▶ **PROBLEM DESCRIPTION**: Print exactly the lines from the first one down to the line that contains "trunk, crown = bmesh.new(), bmesh.new()", both included, and skip the pictures.

▶ **DATASET EXCERPT**:
** Start **
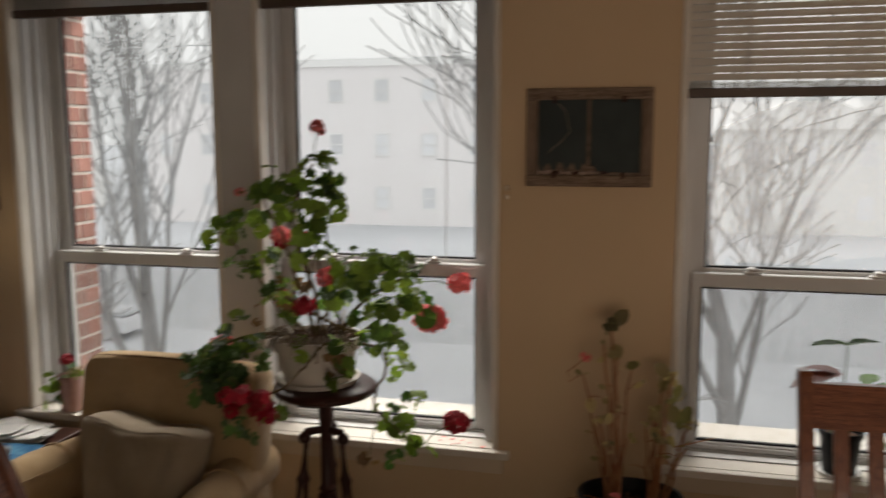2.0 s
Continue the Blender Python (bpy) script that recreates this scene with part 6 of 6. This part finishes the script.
# ---- outdoors ----
GZ = -5.4
bm = bmesh.new()
bmesh.ops.create_grid(bm, x_segments=50, y_segments=50, size=0.5, matrix=Matrix.Translation((0, 0, GZ)) @ Matrix.Diagonal((1400, 1400, 1, 1)))
for v in bm.verts:
    v.co.z += 0.5 * noise.noise(v.co * 0.02) if v.co.y > 30 else 0
tagged(part("ground", bm, M["snow"]), "snow-covered ground in fog", "ground", kind="structure")
tagged(part("road", boxed(-160, 160, 19.5, 26.5, GZ - 0.05, GZ + 0.06), M["street"]), "slushy snow-covered street", "road", kind="structure")


def tree(x, y, height, seed, spread=1.0, depth=6, bark="bark"):
    rnd = random.Random(seed)
    t = thing("bare_tree", x, y, GZ, 0, "bare tree with a broad branching crown, bark lightened for fog", "tree", "street trees")
    trunk, crown = bmesh.new(), bmesh.new()

    def grow(p, d, length, r, level):
        pts, rad = [p], [r]
        n = 7 if level < 2 else 4 if level < 4 else 3
        for i in range(n):
            d = (d + Vector((rnd.uniform(-1, 1), rnd.uniform(-1, 1), rnd.uniform(-0.5, 0.9))) * (0.035, 0.07, 0.13, 0.2, 0.26, 0.3, 0.3, 0.3)[level]).normalized()
            p = p + d * length / n
            pts.append(p)
            rad.append(max(0.010, r * (1 - 0.42 * (i + 1) / n)))
        tube(trunk if level < 2 else crown, pts, rad, 10 if level < 2 else (5 if level < 4 else 3), cap=level < 2)
        if level >= depth:
            return
        kids = 6 if level == 0 else 4 if level < 2 else rnd.choice((3, 4, 5)) if level < 4 else 4
        for k in range(kids):
            at = len(pts) - 1 if k < 2 else rnd.randrange(max(1, len(pts) // 3), len(pts) - 1)
            side = Vector((rnd.uniform(-1, 1), rnd.uniform(-1, 1), 0)).normalized()
            wide = 0.25 if k == 0 else rnd.uniform(0.55, 1.1)
            nd = (d * 0.9 + side * wide * spread + Vector((0, 0, 0.08))).normalized()
            grow(pts[at], nd, length * rnd.uniform(0.58, 0.84), rad[at] * (0.96, 0.64, 0.5, 0.42, 0.4, 0.36)[k], level + 1)

    grow(Vector((0, 0, -0.1)), Vector((0, 0, 1)), height * 0.27, height * 0.0135, 0)
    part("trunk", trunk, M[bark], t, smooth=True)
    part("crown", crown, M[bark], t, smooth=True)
    return t


tree(1.3, 12.5, 15.0, 3, 0.72, 5, "nearbark")
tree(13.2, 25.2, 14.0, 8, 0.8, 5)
tree(-8.7, 13.0, 16.0, 12, 0.62, 4, "nearbark")
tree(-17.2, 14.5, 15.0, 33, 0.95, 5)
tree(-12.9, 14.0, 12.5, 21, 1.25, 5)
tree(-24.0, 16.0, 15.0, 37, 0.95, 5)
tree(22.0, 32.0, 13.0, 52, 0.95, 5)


def house(x, y, w, d, h, mat, label, floors, bays, roof=2.5):
    b = thing("house", x, y, GZ, 0, label, "house", "houses across the street")
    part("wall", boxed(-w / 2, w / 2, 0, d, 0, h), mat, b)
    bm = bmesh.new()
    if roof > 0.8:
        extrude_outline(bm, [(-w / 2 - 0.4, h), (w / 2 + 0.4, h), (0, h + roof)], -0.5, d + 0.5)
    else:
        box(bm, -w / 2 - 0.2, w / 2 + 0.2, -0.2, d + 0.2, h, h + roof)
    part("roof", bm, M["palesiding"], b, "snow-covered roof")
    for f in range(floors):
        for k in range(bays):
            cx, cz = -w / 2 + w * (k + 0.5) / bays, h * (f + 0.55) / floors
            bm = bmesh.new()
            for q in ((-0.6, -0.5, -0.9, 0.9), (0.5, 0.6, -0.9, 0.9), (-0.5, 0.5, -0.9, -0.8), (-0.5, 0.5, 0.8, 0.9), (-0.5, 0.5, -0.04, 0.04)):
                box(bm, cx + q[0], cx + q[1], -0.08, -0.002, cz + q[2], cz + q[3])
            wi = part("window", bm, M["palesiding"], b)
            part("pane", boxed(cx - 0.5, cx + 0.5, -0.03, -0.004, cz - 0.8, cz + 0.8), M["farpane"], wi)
    return b


house(-24, 62, 34, 12, 12.5, M["palebrick"], "long rosy brick building, paled for fog", 3, 9, 0.6)
house(11, 62, 11, 10, 7.5, M["palesiding"], "yellow house paled for fog, with a snowy gable roof", 2, 3)
house(31, 66, 12, 10, 8.0, M["palesiding"], "house paled for fog, with a snowy gable roof", 2, 3)
house(-70, 62, 32, 12, 10.5, M["palesiding"], "house row, paled for fog", 2, 8, 0.6)


def parked_car(x, y, rz):
    """A saloon under a night's snow; body, glass and wheels paled for fog."""
    c = thing("parked_car", x, y, GZ + 0.06, rz, "snow-covered saloon car parked at the kerb", "car")
    bm = bmesh.new()
    extrude_outline(bm, [(-2.15, 0.28), (2.15, 0.28), (2.2, 0.55), (2.1, 0.78), (1.2, 0.90), (-1.5, 0.92), (-2.1, 0.84), (-2.2, 0.55)], -0.86, 0.86, 0.08, 2)
    bmesh.ops.recalc_face_normals(bm, faces=bm.faces)
    part("body", bm, M["farpane"], c, "pale grey body", True)
    bm = bmesh.new()
    extrude_outline(bm, [(-1.45, 0.90), (1.15, 0.90), (0.55, 1.36), (-0.85, 1.38)], -0.72, 0.72, 0.05, 2)
    bmesh.ops.recalc_face_normals(bm, faces=bm.faces)
    part("cabin", bm, M["farpane"], c, "window glass paled for fog", True)
    part("snow_cap", boxed(-0.9, 0.62, -0.7, 0.7, 1.375, 1.47, 0.04, 2), M["street"], c, "snow on the roof", True)
    part("bonnet_snow", boxed(1.15, 2.1, -0.8, 0.8, 0.86, 0.95, 0.035, 2), M["street"], c, "snow on the bonnet", True)
    for sx in (-1.35, 1.35):
        for sy in (-0.8, 0.8):
            part("wheel", lathed([(0.12, -0.1), (0.31, -0.1), (0.33, -0.06), (0.33, 0.06), (0.31, 0.1), (0.12, 0.1)], 20, Matrix.Translation((sx, sy, 0.33)) @ pose(0, 0, 0, 90)), M["bark"], c, "", True)


parked_car(-19.5, 25.0, 2)

# ---- brick reveals outside the windows ----
bm = bmesh.new()
box(bm, -0.0475, 0.0475, -0.05, 0.05, -0.0305, 0.0305, 0.003)
brick_a = mesh_of(bm, M["brick"], name="brick")
bm = bmesh.new()
box(bm, -0.0475, 0.0475, -0.0215, 0.0215, -0.0305, 0.0305, 0.003)
brick_b = mesh_of(bm, M["brick"], name="half_brick")
# the outer opening is wider than the window; how far it stands back, pair by pair
BACK = {"a": 0.095, "b": 0.045, "c": -0.01}
edges = [XL - 0.2] + [v for q in sorted((p[0] - BACK[k], p[3] + BACK[k]) for k, p in PAIRS.items()) for v in q] + [XR + 0.2]
bm = bmesh.new()
for a, b in zip(edges[::2], edges[1::2]):
    box(bm, a + 0.006, b - 0.006, 2.921, 3.19, -0.2, HEAD)
box(bm, edges[0], edges[-1], 2.921, 3.19, HEAD, CEIL + 0.2)
for a, b in zip(edges[1::2], edges[2::2]):
    box(bm, a, b, 2.921, 3.20, -0.2, SILL - 0.03)
outer = tagged(part("outer_wall", bm, M["mortar"]), "red brick outer wall with pale mortar", "wall", kind="structure")
rnd = random.Random(4)
rest = bmesh.new()
for i, x in enumerate(edges[1:-1]):
    s = 1 if i % 2 == 0 else -1            # 1: the jamb faces to the right
    for k in range(23):
        z = 0.545 + 0.0735 * k
        if k % 2:
            pieces = ((brick_a, 0.05, 3.145), (brick_b, 0.0215, 3.063), (brick_a, 0.05, 2.981))
        else:
            pieces = ((brick_b, 0.0215, 3.1735), (brick_a, 0.05, 3.0915), (brick_b, 0.0215, 3.0095))
        for me, half, y in pieces:
            if i in (1, 4):                # the two jambs turned from the room
                box(rest, x - s * 0.0485 - 0.0475, x - s * 0.0485 + 0.0475, y - half, y + half, z - 0.0305, z + 0.0305)
                continue
            o = new("brick", me)
            o.parent = outer
            o.matrix_basis = pose(x - s * 0.0485 + rnd.uniform(-0.001, 0.001), y, z, 0, rnd.uniform(-0.4, 0.4), rnd.uniform(-0.4, 0.4))
tagged(part("brickwork", rest, M["brick"], outer), kind="stuff")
** End **
▶ **SOLVED EXERCISE**:
2.0 s
Continue the Blender Python (bpy) script that recreates this scene with part 6 of 6. This part finishes the script.
# ---- outdoors ----
GZ = -5.4
bm = bmesh.new()
bmesh.ops.create_grid(bm, x_segments=50, y_segments=50, size=0.5, matrix=Matrix.Translation((0, 0, GZ)) @ Matrix.Diagonal((1400, 1400, 1, 1)))
for v in bm.verts:
    v.co.z += 0.5 * noise.noise(v.co * 0.02) if v.co.y > 30 else 0
tagged(part("ground", bm, M["snow"]), "snow-covered ground in fog", "ground", kind="structure")
tagged(part("road", boxed(-160, 160, 19.5, 26.5, GZ - 0.05, GZ + 0.06), M["street"]), "slushy snow-covered street", "road", kind="structure")


def tree(x, y, height, seed, spread=1.0, depth=6, bark="bark"):
    rnd = random.Random(seed)
    t = thing("bare_tree", x, y, GZ, 0, "bare tree with a broad branching crown, bark lightened for fog", "tree", "street trees")
    trunk, crown = bmesh.new(), bmesh.new()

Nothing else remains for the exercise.